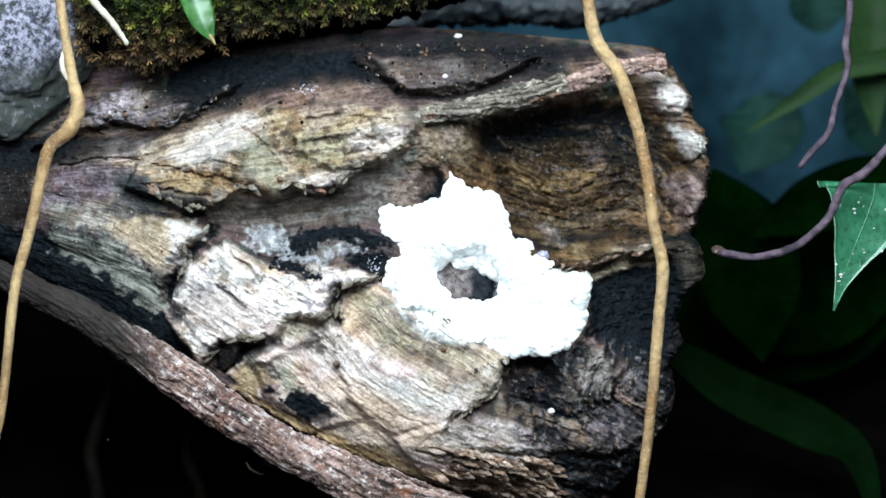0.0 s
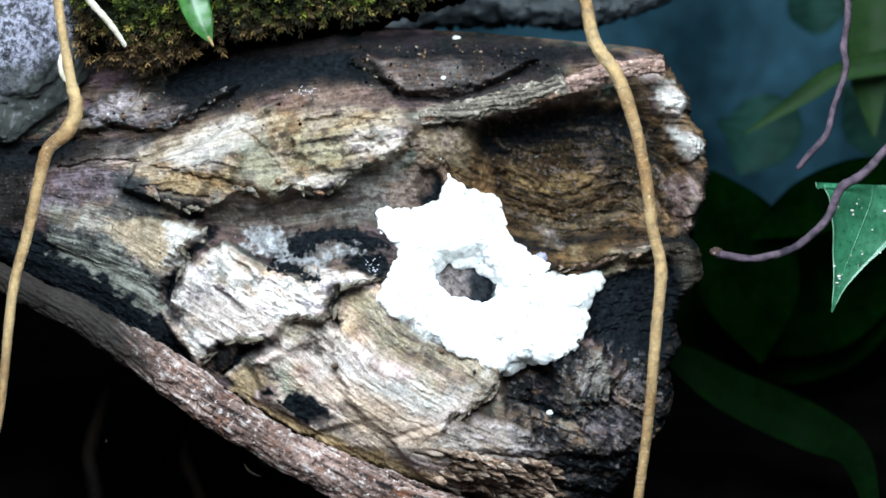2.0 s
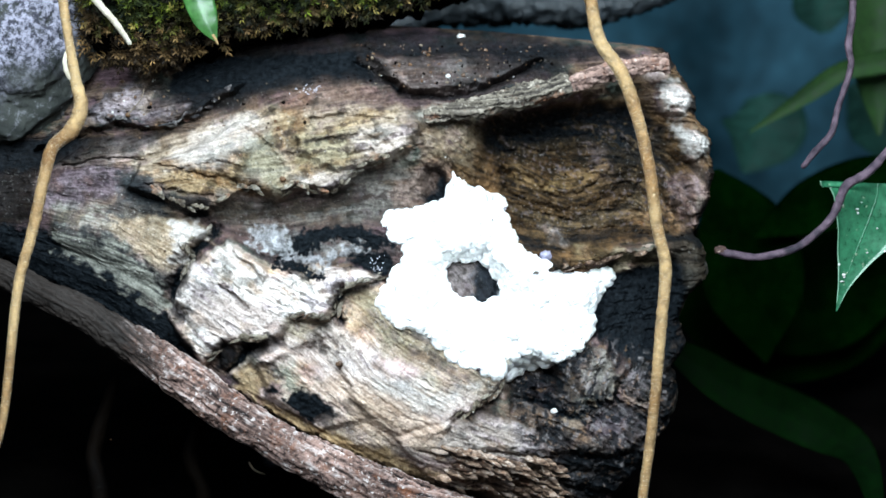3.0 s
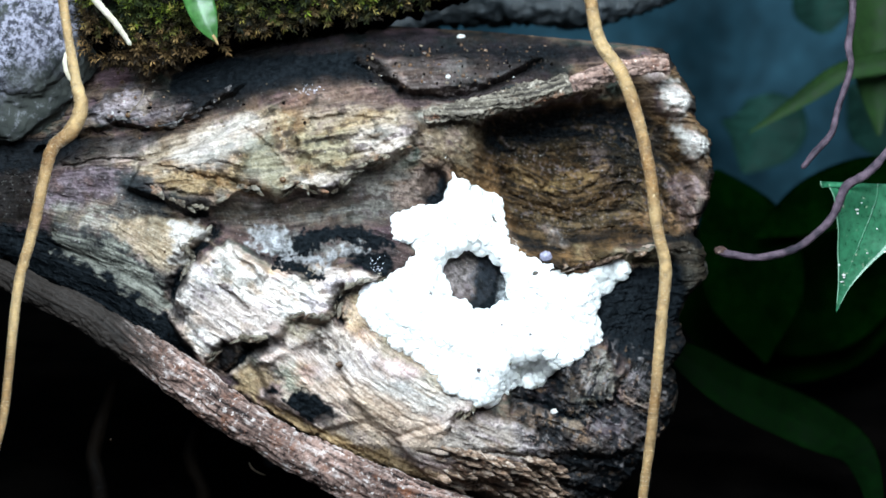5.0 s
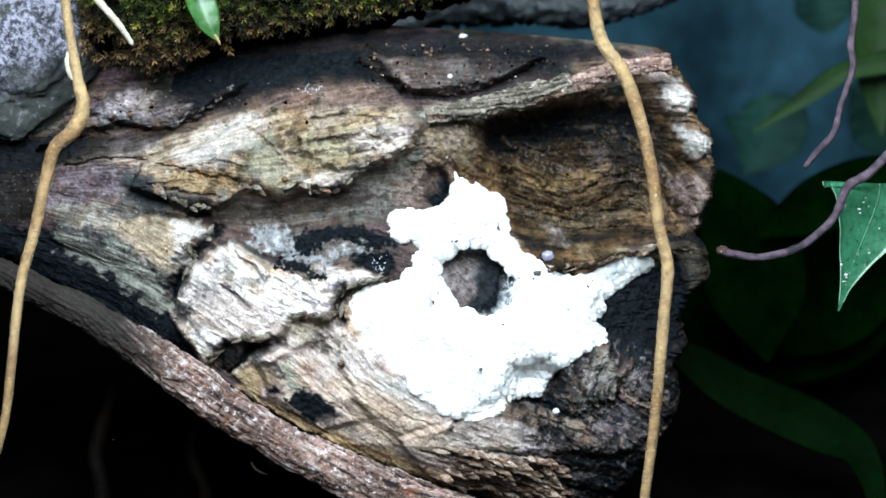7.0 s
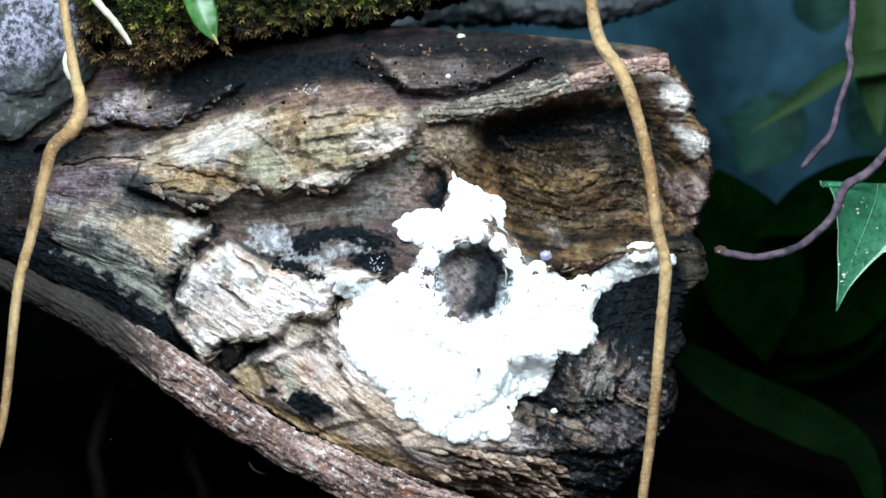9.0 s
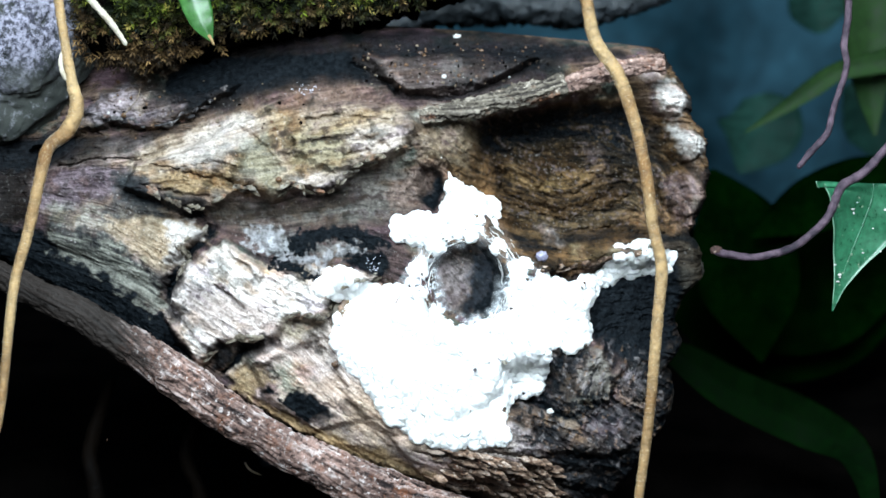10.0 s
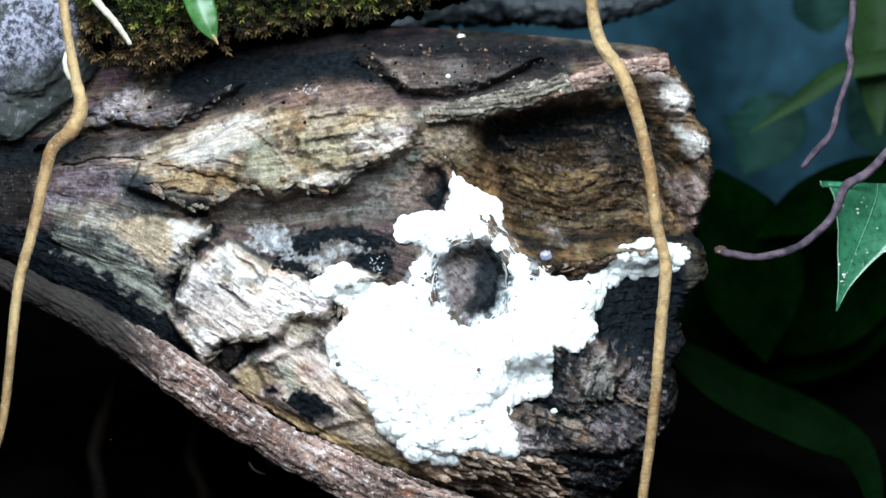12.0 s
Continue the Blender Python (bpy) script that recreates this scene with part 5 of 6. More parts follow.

§ **Given problem**
Please write out all of the material above without changing a word, and omit any pictures.

§ **Full response**
0.0 s
2.0 s
3.0 s
5.0 s
7.0 s
9.0 s
10.0 s
12.0 s
Continue the Blender Python (bpy) script that recreates this scene with part 5 of 6. More parts follow.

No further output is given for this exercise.